(Request)
Write the data below out exactly as it stands. Do not include the pictures.

-=-=-

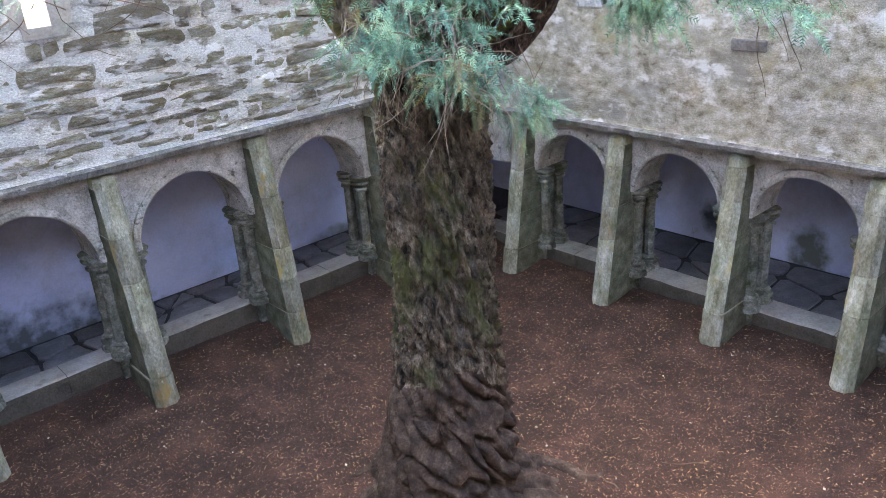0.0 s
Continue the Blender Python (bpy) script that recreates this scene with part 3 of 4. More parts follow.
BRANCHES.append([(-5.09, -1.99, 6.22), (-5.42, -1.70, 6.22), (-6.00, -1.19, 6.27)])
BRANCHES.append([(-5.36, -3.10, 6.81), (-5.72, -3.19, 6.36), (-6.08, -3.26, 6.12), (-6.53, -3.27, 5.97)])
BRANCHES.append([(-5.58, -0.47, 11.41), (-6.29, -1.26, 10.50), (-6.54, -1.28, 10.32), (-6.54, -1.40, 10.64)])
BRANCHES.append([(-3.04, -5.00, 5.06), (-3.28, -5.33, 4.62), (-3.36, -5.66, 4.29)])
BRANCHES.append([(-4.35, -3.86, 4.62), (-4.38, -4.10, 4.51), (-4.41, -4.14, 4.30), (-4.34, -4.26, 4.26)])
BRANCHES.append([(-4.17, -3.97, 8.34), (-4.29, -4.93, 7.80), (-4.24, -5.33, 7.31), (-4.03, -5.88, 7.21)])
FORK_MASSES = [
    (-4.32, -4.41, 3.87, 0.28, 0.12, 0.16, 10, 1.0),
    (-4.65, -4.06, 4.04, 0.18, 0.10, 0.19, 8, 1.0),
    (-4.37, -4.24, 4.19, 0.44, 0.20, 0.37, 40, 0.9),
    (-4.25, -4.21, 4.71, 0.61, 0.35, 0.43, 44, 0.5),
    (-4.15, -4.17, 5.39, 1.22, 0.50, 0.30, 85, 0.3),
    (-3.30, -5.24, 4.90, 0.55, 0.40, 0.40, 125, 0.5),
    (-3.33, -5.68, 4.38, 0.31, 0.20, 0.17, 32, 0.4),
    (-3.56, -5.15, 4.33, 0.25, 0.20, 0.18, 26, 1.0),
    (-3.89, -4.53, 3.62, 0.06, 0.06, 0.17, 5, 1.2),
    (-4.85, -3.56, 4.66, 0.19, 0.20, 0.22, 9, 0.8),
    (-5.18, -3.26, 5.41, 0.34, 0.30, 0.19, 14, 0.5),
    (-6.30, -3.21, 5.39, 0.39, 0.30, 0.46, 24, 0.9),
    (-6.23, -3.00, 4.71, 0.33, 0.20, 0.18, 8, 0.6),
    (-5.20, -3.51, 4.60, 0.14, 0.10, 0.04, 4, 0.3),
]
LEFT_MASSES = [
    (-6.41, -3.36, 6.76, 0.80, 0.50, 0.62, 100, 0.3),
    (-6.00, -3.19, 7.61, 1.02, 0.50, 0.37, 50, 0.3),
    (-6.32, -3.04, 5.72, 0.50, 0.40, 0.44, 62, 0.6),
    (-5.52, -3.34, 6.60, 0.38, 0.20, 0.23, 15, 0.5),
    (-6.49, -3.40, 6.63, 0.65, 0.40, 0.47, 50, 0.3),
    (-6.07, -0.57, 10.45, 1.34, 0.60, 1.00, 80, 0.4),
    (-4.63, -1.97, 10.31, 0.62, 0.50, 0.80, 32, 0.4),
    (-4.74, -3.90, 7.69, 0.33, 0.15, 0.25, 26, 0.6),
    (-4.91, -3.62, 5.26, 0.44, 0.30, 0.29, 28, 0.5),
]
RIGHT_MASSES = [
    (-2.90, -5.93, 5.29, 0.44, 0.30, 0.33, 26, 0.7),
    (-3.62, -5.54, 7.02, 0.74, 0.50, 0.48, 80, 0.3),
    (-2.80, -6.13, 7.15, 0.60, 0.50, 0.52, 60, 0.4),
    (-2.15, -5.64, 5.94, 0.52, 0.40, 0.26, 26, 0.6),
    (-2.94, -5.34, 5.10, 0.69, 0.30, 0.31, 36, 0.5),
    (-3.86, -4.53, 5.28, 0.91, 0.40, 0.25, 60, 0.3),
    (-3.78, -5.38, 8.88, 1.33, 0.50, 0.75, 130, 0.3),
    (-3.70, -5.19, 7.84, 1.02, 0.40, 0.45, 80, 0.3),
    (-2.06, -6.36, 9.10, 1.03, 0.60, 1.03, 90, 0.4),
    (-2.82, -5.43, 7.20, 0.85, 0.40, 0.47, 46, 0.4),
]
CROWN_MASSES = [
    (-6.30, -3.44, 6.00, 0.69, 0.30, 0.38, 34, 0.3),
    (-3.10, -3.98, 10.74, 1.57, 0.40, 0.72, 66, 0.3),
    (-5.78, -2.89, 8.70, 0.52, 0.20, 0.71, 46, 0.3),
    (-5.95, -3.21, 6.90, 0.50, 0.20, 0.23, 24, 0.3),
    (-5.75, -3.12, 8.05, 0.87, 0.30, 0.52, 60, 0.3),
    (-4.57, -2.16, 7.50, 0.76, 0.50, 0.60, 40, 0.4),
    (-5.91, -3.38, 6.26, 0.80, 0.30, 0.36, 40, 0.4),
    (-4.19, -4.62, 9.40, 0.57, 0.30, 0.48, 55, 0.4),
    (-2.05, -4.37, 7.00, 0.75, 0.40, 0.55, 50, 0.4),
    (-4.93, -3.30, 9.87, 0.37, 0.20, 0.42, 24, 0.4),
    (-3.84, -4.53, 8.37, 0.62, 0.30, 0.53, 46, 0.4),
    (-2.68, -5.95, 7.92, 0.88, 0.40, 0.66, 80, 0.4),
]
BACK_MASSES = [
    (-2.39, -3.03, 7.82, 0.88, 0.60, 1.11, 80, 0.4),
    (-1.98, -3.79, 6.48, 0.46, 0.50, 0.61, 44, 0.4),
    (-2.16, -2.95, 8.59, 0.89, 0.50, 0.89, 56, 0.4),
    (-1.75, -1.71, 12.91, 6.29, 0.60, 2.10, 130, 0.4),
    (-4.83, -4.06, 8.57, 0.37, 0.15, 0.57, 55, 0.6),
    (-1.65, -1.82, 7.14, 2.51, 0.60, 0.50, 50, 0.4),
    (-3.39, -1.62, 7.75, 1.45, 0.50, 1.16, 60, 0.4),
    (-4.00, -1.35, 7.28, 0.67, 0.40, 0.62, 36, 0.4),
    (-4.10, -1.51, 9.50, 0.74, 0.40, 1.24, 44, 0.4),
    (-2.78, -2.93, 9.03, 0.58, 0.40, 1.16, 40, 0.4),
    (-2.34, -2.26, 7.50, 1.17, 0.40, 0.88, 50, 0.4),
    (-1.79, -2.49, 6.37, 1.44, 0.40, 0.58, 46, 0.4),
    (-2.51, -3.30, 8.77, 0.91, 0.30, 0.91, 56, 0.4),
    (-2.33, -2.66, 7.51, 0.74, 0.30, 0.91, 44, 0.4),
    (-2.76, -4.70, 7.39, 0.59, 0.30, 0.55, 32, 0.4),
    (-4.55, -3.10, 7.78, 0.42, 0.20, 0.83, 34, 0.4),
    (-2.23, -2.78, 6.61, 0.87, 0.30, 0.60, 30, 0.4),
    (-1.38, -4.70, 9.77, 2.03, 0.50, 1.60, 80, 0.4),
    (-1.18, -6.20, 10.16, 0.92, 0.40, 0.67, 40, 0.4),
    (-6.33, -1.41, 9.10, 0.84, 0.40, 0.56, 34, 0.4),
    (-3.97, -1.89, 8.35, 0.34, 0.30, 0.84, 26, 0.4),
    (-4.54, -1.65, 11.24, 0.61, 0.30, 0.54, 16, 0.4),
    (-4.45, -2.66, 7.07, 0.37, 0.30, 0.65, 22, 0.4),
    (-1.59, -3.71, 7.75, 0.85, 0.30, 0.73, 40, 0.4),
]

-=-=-

(Reply to the exercise)
0.0 s
Continue the Blender Python (bpy) script that recreates this scene with part 3 of 4. More parts follow.
BRANCHES.append([(-5.09, -1.99, 6.22), (-5.42, -1.70, 6.22), (-6.00, -1.19, 6.27)])
BRANCHES.append([(-5.36, -3.10, 6.81), (-5.72, -3.19, 6.36), (-6.08, -3.26, 6.12), (-6.53, -3.27, 5.97)])
BRANCHES.append([(-5.58, -0.47, 11.41), (-6.29, -1.26, 10.50), (-6.54, -1.28, 10.32), (-6.54, -1.40, 10.64)])
BRANCHES.append([(-3.04, -5.00, 5.06), (-3.28, -5.33, 4.62), (-3.36, -5.66, 4.29)])
BRANCHES.append([(-4.35, -3.86, 4.62), (-4.38, -4.10, 4.51), (-4.41, -4.14, 4.30), (-4.34, -4.26, 4.26)])
BRANCHES.append([(-4.17, -3.97, 8.34), (-4.29, -4.93, 7.80), (-4.24, -5.33, 7.31), (-4.03, -5.88, 7.21)])
FORK_MASSES = [
    (-4.32, -4.41, 3.87, 0.28, 0.12, 0.16, 10, 1.0),
    (-4.65, -4.06, 4.04, 0.18, 0.10, 0.19, 8, 1.0),
    (-4.37, -4.24, 4.19, 0.44, 0.20, 0.37, 40, 0.9),
    (-4.25, -4.21, 4.71, 0.61, 0.35, 0.43, 44, 0.5),
    (-4.15, -4.17, 5.39, 1.22, 0.50, 0.30, 85, 0.3),
    (-3.30, -5.24, 4.90, 0.55, 0.40, 0.40, 125, 0.5),
    (-3.33, -5.68, 4.38, 0.31, 0.20, 0.17, 32, 0.4),
    (-3.56, -5.15, 4.33, 0.25, 0.20, 0.18, 26, 1.0),
    (-3.89, -4.53, 3.62, 0.06, 0.06, 0.17, 5, 1.2),
    (-4.85, -3.56, 4.66, 0.19, 0.20, 0.22, 9, 0.8),
    (-5.18, -3.26, 5.41, 0.34, 0.30, 0.19, 14, 0.5),
    (-6.30, -3.21, 5.39, 0.39, 0.30, 0.46, 24, 0.9),
    (-6.23, -3.00, 4.71, 0.33, 0.20, 0.18, 8, 0.6),
    (-5.20, -3.51, 4.60, 0.14, 0.10, 0.04, 4, 0.3),
]
LEFT_MASSES = [
    (-6.41, -3.36, 6.76, 0.80, 0.50, 0.62, 100, 0.3),
    (-6.00, -3.19, 7.61, 1.02, 0.50, 0.37, 50, 0.3),
    (-6.32, -3.04, 5.72, 0.50, 0.40, 0.44, 62, 0.6),
    (-5.52, -3.34, 6.60, 0.38, 0.20, 0.23, 15, 0.5),
    (-6.49, -3.40, 6.63, 0.65, 0.40, 0.47, 50, 0.3),
    (-6.07, -0.57, 10.45, 1.34, 0.60, 1.00, 80, 0.4),
    (-4.63, -1.97, 10.31, 0.62, 0.50, 0.80, 32, 0.4),
    (-4.74, -3.90, 7.69, 0.33, 0.15, 0.25, 26, 0.6),
    (-4.91, -3.62, 5.26, 0.44, 0.30, 0.29, 28, 0.5),
]
RIGHT_MASSES = [
    (-2.90, -5.93, 5.29, 0.44, 0.30, 0.33, 26, 0.7),
    (-3.62, -5.54, 7.02, 0.74, 0.50, 0.48, 80, 0.3),
    (-2.80, -6.13, 7.15, 0.60, 0.50, 0.52, 60, 0.4),
    (-2.15, -5.64, 5.94, 0.52, 0.40, 0.26, 26, 0.6),
    (-2.94, -5.34, 5.10, 0.69, 0.30, 0.31, 36, 0.5),
    (-3.86, -4.53, 5.28, 0.91, 0.40, 0.25, 60, 0.3),
    (-3.78, -5.38, 8.88, 1.33, 0.50, 0.75, 130, 0.3),
    (-3.70, -5.19, 7.84, 1.02, 0.40, 0.45, 80, 0.3),
    (-2.06, -6.36, 9.10, 1.03, 0.60, 1.03, 90, 0.4),
    (-2.82, -5.43, 7.20, 0.85, 0.40, 0.47, 46, 0.4),
]
CROWN_MASSES = [
    (-6.30, -3.44, 6.00, 0.69, 0.30, 0.38, 34, 0.3),
    (-3.10, -3.98, 10.74, 1.57, 0.40, 0.72, 66, 0.3),
    (-5.78, -2.89, 8.70, 0.52, 0.20, 0.71, 46, 0.3),
    (-5.95, -3.21, 6.90, 0.50, 0.20, 0.23, 24, 0.3),
    (-5.75, -3.12, 8.05, 0.87, 0.30, 0.52, 60, 0.3),
    (-4.57, -2.16, 7.50, 0.76, 0.50, 0.60, 40, 0.4),
    (-5.91, -3.38, 6.26, 0.80, 0.30, 0.36, 40, 0.4),
    (-4.19, -4.62, 9.40, 0.57, 0.30, 0.48, 55, 0.4),
    (-2.05, -4.37, 7.00, 0.75, 0.40, 0.55, 50, 0.4),
    (-4.93, -3.30, 9.87, 0.37, 0.20, 0.42, 24, 0.4),
    (-3.84, -4.53, 8.37, 0.62, 0.30, 0.53, 46, 0.4),
    (-2.68, -5.95, 7.92, 0.88, 0.40, 0.66, 80, 0.4),
]
BACK_MASSES = [
    (-2.39, -3.03, 7.82, 0.88, 0.60, 1.11, 80, 0.4),
    (-1.98, -3.79, 6.48, 0.46, 0.50, 0.61, 44, 0.4),
    (-2.16, -2.95, 8.59, 0.89, 0.50, 0.89, 56, 0.4),
    (-1.75, -1.71, 12.91, 6.29, 0.60, 2.10, 130, 0.4),
    (-4.83, -4.06, 8.57, 0.37, 0.15, 0.57, 55, 0.6),
    (-1.65, -1.82, 7.14, 2.51, 0.60, 0.50, 50, 0.4),
    (-3.39, -1.62, 7.75, 1.45, 0.50, 1.16, 60, 0.4),
    (-4.00, -1.35, 7.28, 0.67, 0.40, 0.62, 36, 0.4),
    (-4.10, -1.51, 9.50, 0.74, 0.40, 1.24, 44, 0.4),
    (-2.78, -2.93, 9.03, 0.58, 0.40, 1.16, 40, 0.4),
    (-2.34, -2.26, 7.50, 1.17, 0.40, 0.88, 50, 0.4),
    (-1.79, -2.49, 6.37, 1.44, 0.40, 0.58, 46, 0.4),
    (-2.51, -3.30, 8.77, 0.91, 0.30, 0.91, 56, 0.4),
    (-2.33, -2.66, 7.51, 0.74, 0.30, 0.91, 44, 0.4),
    (-2.76, -4.70, 7.39, 0.59, 0.30, 0.55, 32, 0.4),
    (-4.55, -3.10, 7.78, 0.42, 0.20, 0.83, 34, 0.4),
    (-2.23, -2.78, 6.61, 0.87, 0.30, 0.60, 30, 0.4),
    (-1.38, -4.70, 9.77, 2.03, 0.50, 1.60, 80, 0.4),
    (-1.18, -6.20, 10.16, 0.92, 0.40, 0.67, 40, 0.4),
    (-6.33, -1.41, 9.10, 0.84, 0.40, 0.56, 34, 0.4),
    (-3.97, -1.89, 8.35, 0.34, 0.30, 0.84, 26, 0.4),
    (-4.54, -1.65, 11.24, 0.61, 0.30, 0.54, 16, 0.4),
    (-4.45, -2.66, 7.07, 0.37, 0.30, 0.65, 22, 0.4),
    (-1.59, -3.71, 7.75, 0.85, 0.30, 0.73, 40, 0.4),
]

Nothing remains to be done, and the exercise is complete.